== Goal ==
Every line that contains the word "given" should be copied.

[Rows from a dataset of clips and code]

╔══

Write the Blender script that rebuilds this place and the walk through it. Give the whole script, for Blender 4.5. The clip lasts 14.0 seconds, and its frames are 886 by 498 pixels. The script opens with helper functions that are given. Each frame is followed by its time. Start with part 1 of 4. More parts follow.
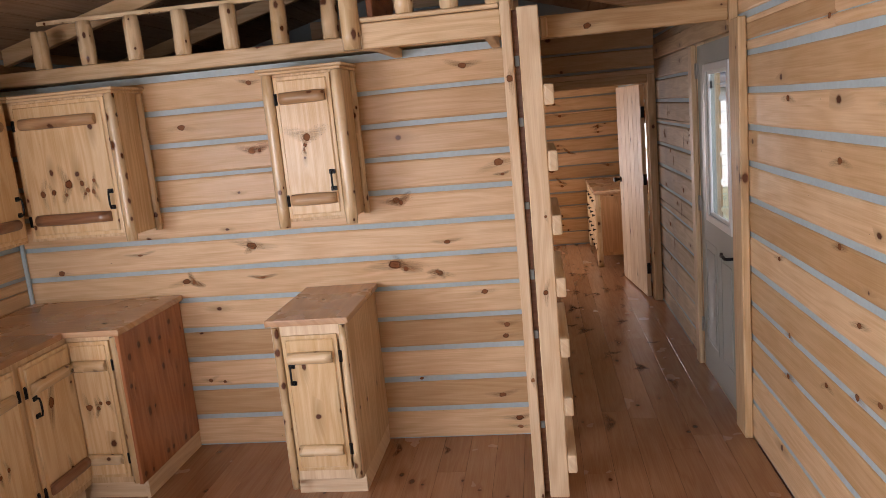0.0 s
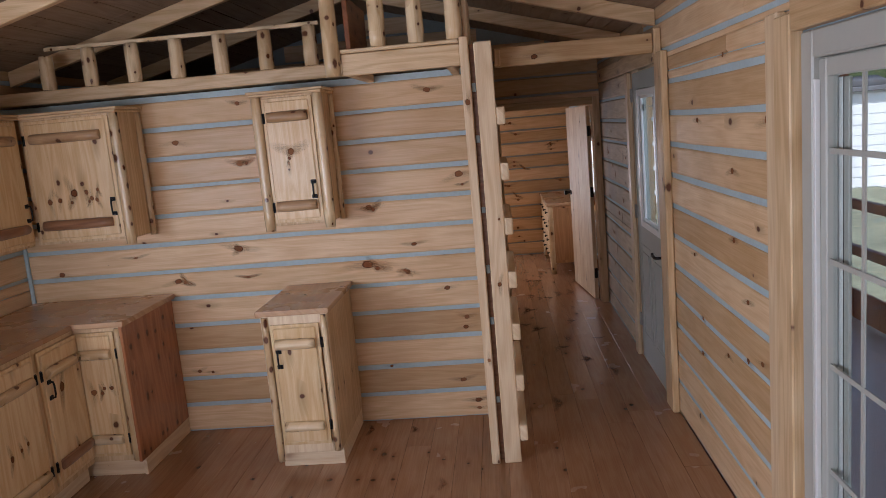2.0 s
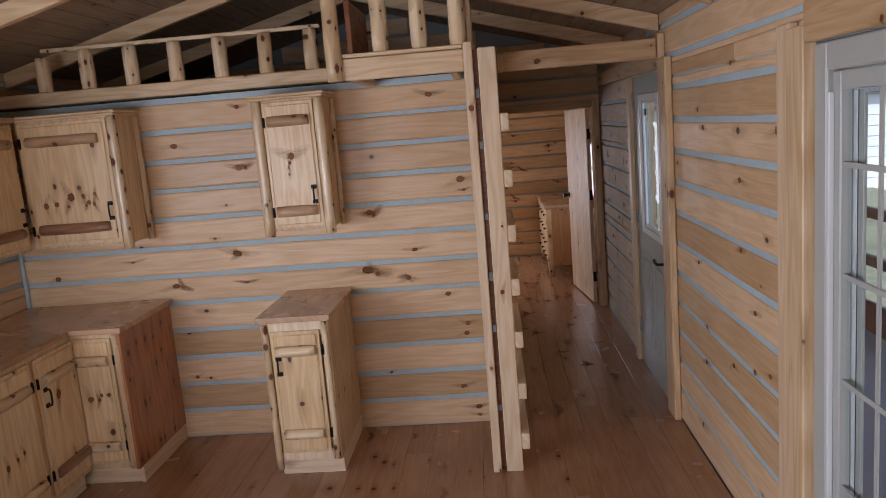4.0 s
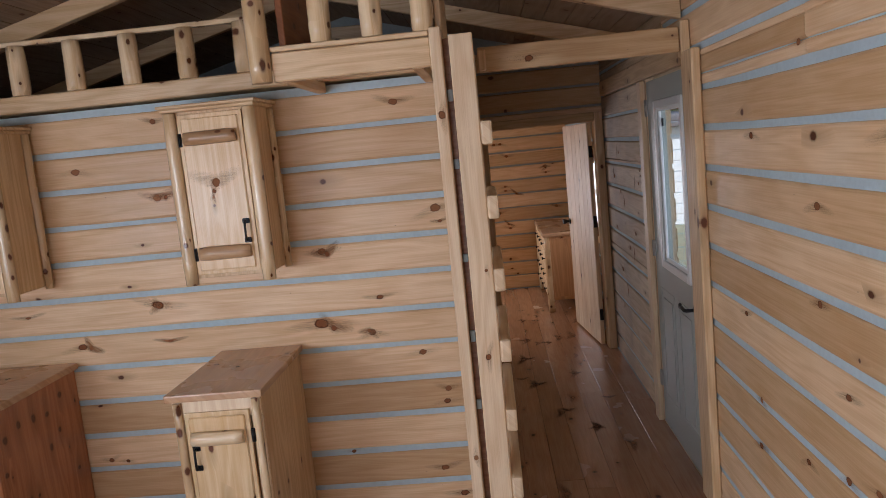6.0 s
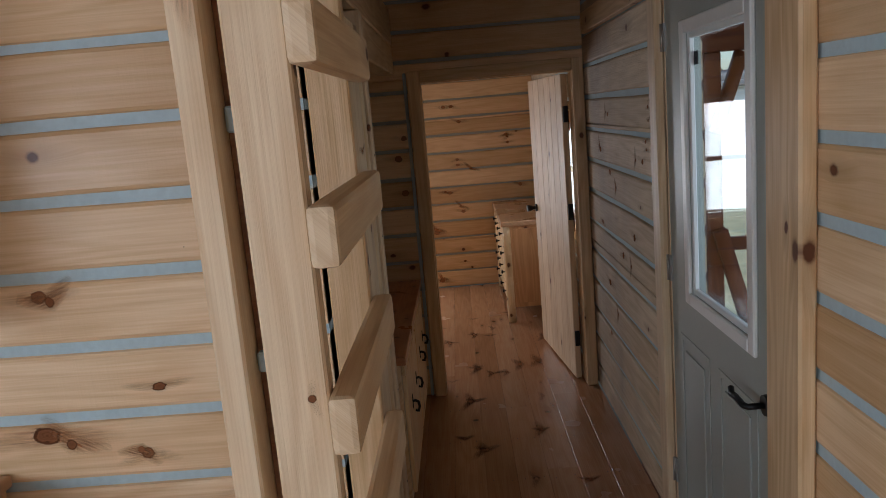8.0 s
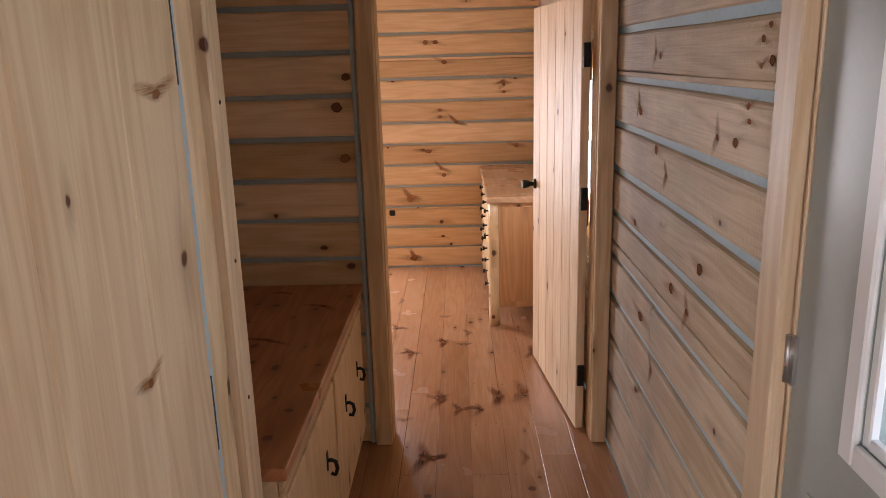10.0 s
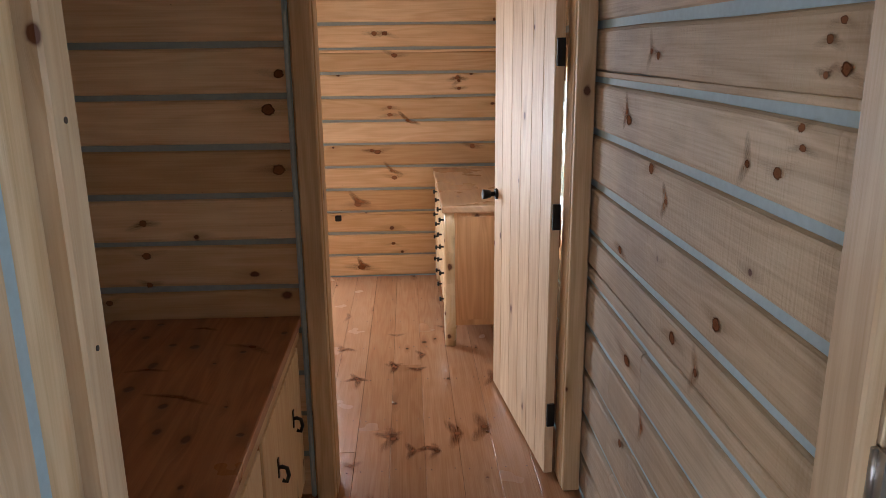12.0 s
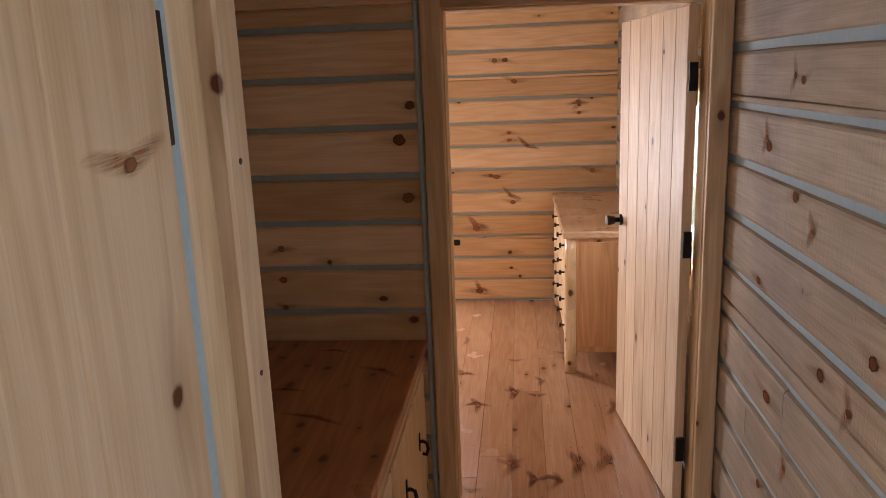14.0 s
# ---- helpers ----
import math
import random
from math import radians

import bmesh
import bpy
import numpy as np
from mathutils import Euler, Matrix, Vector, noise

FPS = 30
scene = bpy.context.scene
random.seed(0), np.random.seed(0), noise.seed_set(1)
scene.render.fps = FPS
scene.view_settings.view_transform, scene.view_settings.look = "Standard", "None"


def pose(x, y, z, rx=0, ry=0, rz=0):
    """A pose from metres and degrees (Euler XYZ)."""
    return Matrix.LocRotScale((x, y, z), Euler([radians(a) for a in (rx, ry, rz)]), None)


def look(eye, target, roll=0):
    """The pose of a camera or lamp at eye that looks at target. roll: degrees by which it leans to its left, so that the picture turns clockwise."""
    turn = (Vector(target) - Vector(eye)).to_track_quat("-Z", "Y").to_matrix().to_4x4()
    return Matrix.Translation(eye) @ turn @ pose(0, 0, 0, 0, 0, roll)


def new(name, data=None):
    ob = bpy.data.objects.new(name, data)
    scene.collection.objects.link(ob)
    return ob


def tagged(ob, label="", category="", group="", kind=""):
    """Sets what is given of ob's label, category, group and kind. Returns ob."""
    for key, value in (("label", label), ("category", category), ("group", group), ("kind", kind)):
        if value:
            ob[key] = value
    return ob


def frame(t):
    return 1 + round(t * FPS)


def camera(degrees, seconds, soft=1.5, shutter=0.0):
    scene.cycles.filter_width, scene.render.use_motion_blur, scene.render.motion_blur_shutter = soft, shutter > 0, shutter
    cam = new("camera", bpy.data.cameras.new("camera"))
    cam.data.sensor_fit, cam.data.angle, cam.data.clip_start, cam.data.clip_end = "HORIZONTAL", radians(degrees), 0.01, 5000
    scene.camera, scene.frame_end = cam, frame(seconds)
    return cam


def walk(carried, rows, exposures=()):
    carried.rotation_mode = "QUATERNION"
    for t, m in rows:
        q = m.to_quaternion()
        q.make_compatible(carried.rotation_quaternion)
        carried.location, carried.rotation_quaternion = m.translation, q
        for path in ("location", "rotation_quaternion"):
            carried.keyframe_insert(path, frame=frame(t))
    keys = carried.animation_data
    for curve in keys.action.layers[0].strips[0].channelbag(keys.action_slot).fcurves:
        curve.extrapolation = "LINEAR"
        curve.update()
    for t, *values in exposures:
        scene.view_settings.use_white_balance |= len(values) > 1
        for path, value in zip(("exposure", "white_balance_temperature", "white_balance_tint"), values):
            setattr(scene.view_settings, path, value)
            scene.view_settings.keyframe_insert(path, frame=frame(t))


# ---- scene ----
cam = camera(61.3, 14.0, soft=0.8)
PATH = [
    (0, (0.249, 1.039, 1.711), (-0.021, 2.987, 1.35), -5.3),
    (0.5, (0.321, 0.854, 1.707), (0.093, 2.811, 1.366), -5.5),
    (1, (0.35, 0.7, 1.717), (0.153, 2.666, 1.404), -5.2),
    (1.5, (0.323, 0.612, 1.722), (0.15, 2.582, 1.418), -5.1),
    (2, (0.273, 0.517, 1.717), (0.111, 2.483, 1.392), -5.0),
    (2.2, (0.268, 0.493, 1.713), (0.099, 2.459, 1.388), -5.0),
    (4.3, (0.229, 0.594, 1.76), (0.085, 2.561, 1.428), -4.7),
    (4.5, (0.303, 0.638, 1.713), (0.136, 2.608, 1.41), -4.7),
    (5, (0.345, 0.811, 1.714), (0.2, 2.783, 1.413), -4.7),
    (5.5, (0.304, 1.117, 1.702), (0.196, 3.092, 1.408), -5.0),
    (6, (0.296, 1.44, 1.703), (0.159, 3.417, 1.434), -5.6),
    (6.5, (0.344, 1.838, 1.685), (0.158, 3.814, 1.432), -6.0),
    (7, (0.364, 2.197, 1.672), (0.213, 4.173, 1.402), -6.0),
    (7.4, (0.397, 2.571, 1.673), (0.287, 4.544, 1.361), -5.7),
    (7.5, (0.384, 2.64, 1.664), (0.296, 4.614, 1.354), -5.5),
    (8, (0.487, 3.119, 1.623), (0.428, 5.086, 1.265), -4.9),
    (8.2, (0.523, 3.291, 1.627), (0.48, 5.252, 1.238), -4.6),
    (10.3, (0.614, 4.587, 1.557), (0.58, 6.522, 1.055), -0.9),
    (10.5, (0.592, 4.675, 1.558), (0.571, 6.61, 1.051), -0.5),
    (11, (0.551, 4.803, 1.562), (0.532, 6.736, 1.05), -0.2),
    (11.5, (0.572, 4.843, 1.57), (0.561, 6.775, 1.052), -0.6),
    (12, (0.599, 4.86, 1.573), (0.686, 6.789, 1.054), -0.6),
    (12.5, (0.656, 4.88, 1.567), (0.865, 6.802, 1.053), -0.1),
    (13, (0.688, 4.891, 1.538), (0.829, 6.824, 1.042), 0.1),
    (13.5, (0.645, 4.844, 1.568), (0.599, 6.784, 1.084), -0.8),
    (14, (0.551, 4.846, 1.594), (0.343, 6.782, 1.139), -2.2),
]
EXPOSURES = [(0.0, 0.55, 6500, 21), (0.5, 0.18, 6300, 20), (1.2, 0.08, 5700, 17), (5.5, 0.1, 5750, 18), (6.4, 0.3, 5780, 14), (7.5, 0.22, 5720, 10), (8.2, 0.05, 5640, 9), (10.3, 1.5, 6150, 20), (11.3, 1.4, 5950, 19), (12.4, 1.2, 5350, 5), (13.2, 1.18, 5400, 6), (14.0, 1.28, 6050, 18)]
walk(cam, [(t, look(eye, target, roll)) for t, eye, target, roll in PATH], EXPOSURES)

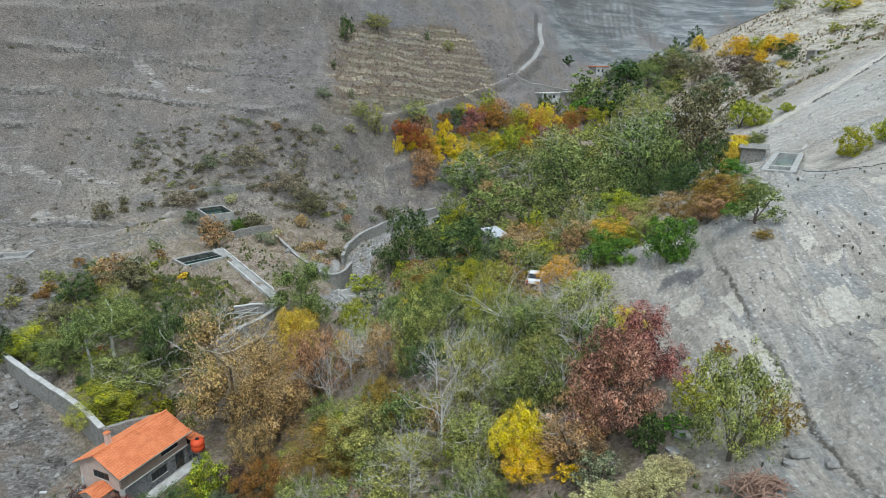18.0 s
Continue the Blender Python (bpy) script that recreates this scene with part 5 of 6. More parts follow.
def build_water_barrel():
    root = thing("water_barrel", "red plastic water tank on a metal stand by the house", "water tank", pose(-22.9, 85.6, 18.9, 0, 0, 63))
    part("barrel", Shape().rings([[(r * math.cos(a), r * math.sin(a), z) for a in (k * math.pi / 8 for k in range(16))] for r, z in ((0.55, 1.9), (0.72, 2.0), (0.74, 2.5), (0.70, 2.55), (0.74, 2.6), (0.74, 3.0), (0.5, 3.2), (0.2, 3.25))]).mesh("barrel", RED_PLASTIC, True), root)
    part("lid", Shape().rings([[(r * math.cos(a), r * math.sin(a), z) for a in (k * math.pi / 6 for k in range(12))] for r, z in ((0.22, 3.2), (0.22, 3.32), (0.1, 3.36))]).mesh("lid", RUBBER), root)
    for x, y in ((-0.5, -0.5), (0.5, -0.5), (-0.5, 0.5), (0.5, 0.5)):
        part("stand_leg", Shape().tube([(x, y, -1.2), (x, y, 1.9)], [0.04, 0.04], 5).mesh("stand_leg", METAL), root)
    part("stand_top", Shape().box(-0.65, -0.65, 1.84, 0.65, 0.65, 1.9).mesh("stand_top", METAL), root)


def build_hut():
    z = level(-37.2, 75.7)
    root = thing("garden_hut", "small hut under a sagging orange tarpaulin roof", "hut", pose(-37.2, 75.7, z, 0, 0, 30))
    for x0, y0, x1, y1 in ((-1.3, -1.15, 1.3, -1.05), (-1.3, 1.05, 1.3, 1.15), (-1.3, -1.05, -1.2, 1.05), (1.2, -1.05, 1.3, 1.05)):
        part("hut_wall", Shape().box(x0, y0, -0.3, x1, y1, 1.75).mesh("hut_wall", DARK_WOOD), root)
    rows = []
    for i in range(9):
        for j in range(9):
            u, v = i / 4 - 1, j / 4 - 1
            rows.append((u * 1.75, v * 1.6, 2.1 + 0.28 * v + 0.12 * u - 0.22 * u * u + 0.07 * rng.standard_normal()))
    top = len(rows)
    verts = rows + [(x, y, z - 0.06) for x, y, z in rows]
    faces = [(i * 9 + j, (i + 1) * 9 + j, (i + 1) * 9 + j + 1, i * 9 + j + 1) for i in range(8) for j in range(8)]
    rim = [i * 9 for i in range(9)] + [72 + j for j in range(1, 9)] + [i * 9 + 8 for i in range(7, -1, -1)] + list(range(7, 0, -1))
    faces += [tuple(top + k for k in f[::-1]) for f in faces] + [(a, b, b + top, a + top) for a, b in zip(rim, rim[1:] + rim[:1])]
    part("hut_roof", mesh_of("hut_roof", verts, faces, ROOF_TILE, True), root, "crumpled orange sheet roof")


def build_lamp_post():
    root = thing("lamp_post", "thin metal post with a white lamp beside the hut", "lamp", pose(-36.4, 79.4, level(-36.4, 79.4)))
    part("post", Shape().tube([(0, 0, -0.2), (0, 0, 2.6)], [0.05, 0.04], 6).mesh("post", METAL), root)
    part("lamp_head", Shape().box(-0.35, -0.14, 2.6, 0.35, 0.14, 2.74, 0.03).mesh("lamp_head", WHITEWASH), root)


def build_car(name, label, place, turn, paint, tilt=(0, 0)):
    """A four-door saloon: body shell, cabin with panes, bumpers, lights and wheels."""
    root = thing(name, label, "car", pose(*place, tilt[0], tilt[1], turn))
    side = [(-2.15, 0.35), (-2.2, 0.62), (-2.1, 0.88), (-1.35, 0.96), (1.05, 0.92), (2.0, 0.78), (2.15, 0.58), (2.1, 0.35)]
    part("body", Shape().rings([[(x * s, y, z) for x, z in side] for y, s in ((-0.82, 0.985), (-0.78, 1.0), (0.78, 1.0), (0.82, 0.985))]).mesh("body", paint), root)
    cabin = [(-1.5, 0.95), (-0.95, 1.38), (0.2, 1.42), (1.05, 0.93)]
    part("cabin", Shape().rings([[(x, y * (0.82 if z > 1.2 else 1.0), z) for x, z in cabin] for y in (-0.74, 0.74)]).mesh("cabin", GLASS), root, "dark glazed cabin")
    part("roof_panel", Shape().box(-0.98, -0.6, 1.385, 0.22, 0.6, 1.45, 0.05).mesh("roof_panel", paint), root)
    for y in (-0.75, 0.75):
        part("pillar", Shape().tube([(-0.3, y, 0.95), (-0.35, y * 0.83, 1.4)], [0.04, 0.04], 5).mesh("pillar", paint), root)
        part("sill_trim", Shape().box(-1.0, y * 1.1 - 0.01, 0.3, 1.0, y * 1.1 + 0.01, 0.4).mesh("sill_trim", RUBBER), root)
        part("mirror", Shape().box(0.75, y * 1.2 - 0.06, 0.92, 0.9, y * 1.2 + 0.06, 1.04, 0.02).mesh("mirror", paint), root)
        part("headlight", Shape().box(2.05, y * 0.8 - 0.15, 0.58, 2.17, y * 0.8 + 0.15, 0.7, 0.02).mesh("headlight", GLASS), root)
        part("tail_light", Shape().box(-2.22, y * 0.85 - 0.14, 0.62, -2.12, y * 0.85 + 0.14, 0.8, 0.02).mesh("tail_light", RED_PLASTIC), root)
        for x in (-1.3, 1.3):
            wheel = part("wheel", Shape().rings([[(x + r * math.cos(a), y + d * (1 if y > 0 else -1), 0.3 + r * math.sin(a)) for a in (k * math.pi / 8 for k in range(16))] for r, d in ((0.25, -0.1), (0.3, -0.07), (0.3, 0.07), (0.25, 0.1))]).mesh("wheel", RUBBER), root)
            part("rim", Shape().rings([[(x + 0.18 * math.cos(a), y + d * (1 if y > 0 else -1), 0.3 + 0.18 * math.sin(a)) for a in (k * math.pi / 6 for k in range(12))] for d in (0.09, 0.115)]).mesh("rim", METAL), wheel)
    for x0, x1 in ((-2.25, -2.12), (2.1, 2.22)):
        part("bumper", Shape().box(x0, -0.78, 0.33, x1, 0.78, 0.52, 0.03).mesh("bumper", RUBBER), root)
    return root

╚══

== The output ==
Write the Blender script that rebuilds this place and the walk through it. Give the whole script, for Blender 4.5. The clip lasts 14.0 seconds, and its frames are 886 by 498 pixels. The script opens with helper functions that are given. Each frame is followed by its time. Start with part 1 of 4. More parts follow.
    """Sets what is given of ob's label, category, group and kind. Returns ob."""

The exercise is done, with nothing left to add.